Wednesday, September 10, 2008

Othello and Coriolanus in Ashland

Portland—

TWO DIFFICULT TRAGEDIES — difficult from the point of view of successful production, I mean, not posing intellectual difficulties for the audience — drew memorable stagings at the Oregon Shakespeare Festival this season. Unlike the two comedies this season, The Comedy of Errors and A Midsummer Night's Dream, Othello and Coriolanus were given fairly conventional, timeless and black-box settings; each served the text directly without overladen directorial interpretation, and each — like the comedies, for that matter — gained from quite strong casts.

Othello, staged in the outdoors Elizabethan Theater, was so powerful I decided, on leaving the performance, never to see it again. It just won't be necessary, not unless a personal friend's in the production. With no other stage décor than strip lights and an occasional prop (including Desdemona's all-important bed) the production seeemed to be nothing but situation and language: the text is truly brought to stage, to life.

I haven't been crediting actors on this blog recently, feeling your ability to consult the credits online is good enough (since the acting here, with minor exceptions I may get to, is consistently first-rate). But this Othello is so brilliantly set on its three principals, and they are so responsive to both Lisa Peterson's directing and Shakespeare's text, that it would be unusually irresponsible to omit them.

Peter Macon (another OSF debut) is utterly commanding in the title role, growing from the proud but engaging hero of the opening scene to the obsessed yet tragically and oddly sympathetic villain of the climax. Dan Donohue is unusually complex as Iago, thoroughly villainous yet oddly retaining a few misgivings, ultimately as tragic as Othello, because as trapped by his own decisions, by the workings-out of a situation spun completely out of control. And Sarah Rutan was interesting and engaging, not merely vulnerable and wronged, as Desdemona.

CORIOLANUS WAS EQUALLY effective (and affecting) at a different pitch. Staged in the round in the New Theater, lacking proscenium and distance, its production seemed to involve the audience more intimately: it didn't matter that the Roman tribunes and the Volscian army were so few; their ranks were swelled by the audience.
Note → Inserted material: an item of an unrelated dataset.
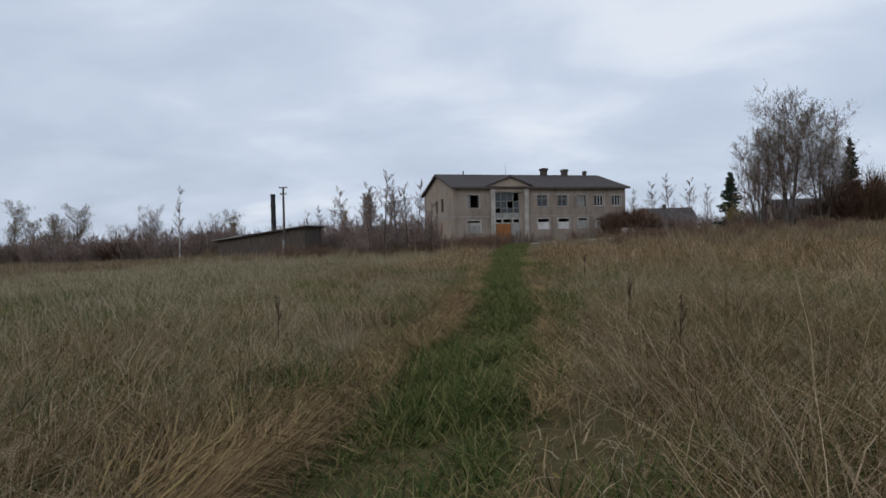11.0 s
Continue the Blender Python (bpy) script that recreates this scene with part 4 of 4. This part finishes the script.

Remarkably, we saw an understudy (Brad Whitmore) in the role of Menenius; one can't imagine the regular player (Richard Elmore) would have owned the role any better. More to the point, Danforth Comins brought as much nuance and credibility as possible to the title role; Michael Elich scaled the antagonist Aufidius nicely, bringing out the parallels to the Iago-Othello opposition in that other tragedy.
Robynn Rodriguez was the Volumnia, and especially in the first act (and especially with help from Deborah Dryden's marvelous costume design) easily projected the obsessive pride and purposefulness that ultimately brings down both her son and the Roman Republic.

If I may never see another Othello, I certainly won't easily pass up another Coriolanus. I've seen two others relatively recently: a weak production, four years ago, at A Noise Within, down in Glendale; and a remarkably good production, by an all-female cast, in the Healdsburg Plaza a few summers back. The play is remarkably resilient: perhaps it's a mark of its imperfectness that a "definitive" production is less conceivable for it than for Othello.

Shakespeare: Othello and Coriolanus, running at the Oregon Shakespeare Festival, Ashland, through Oct. 10 and Nov. 2.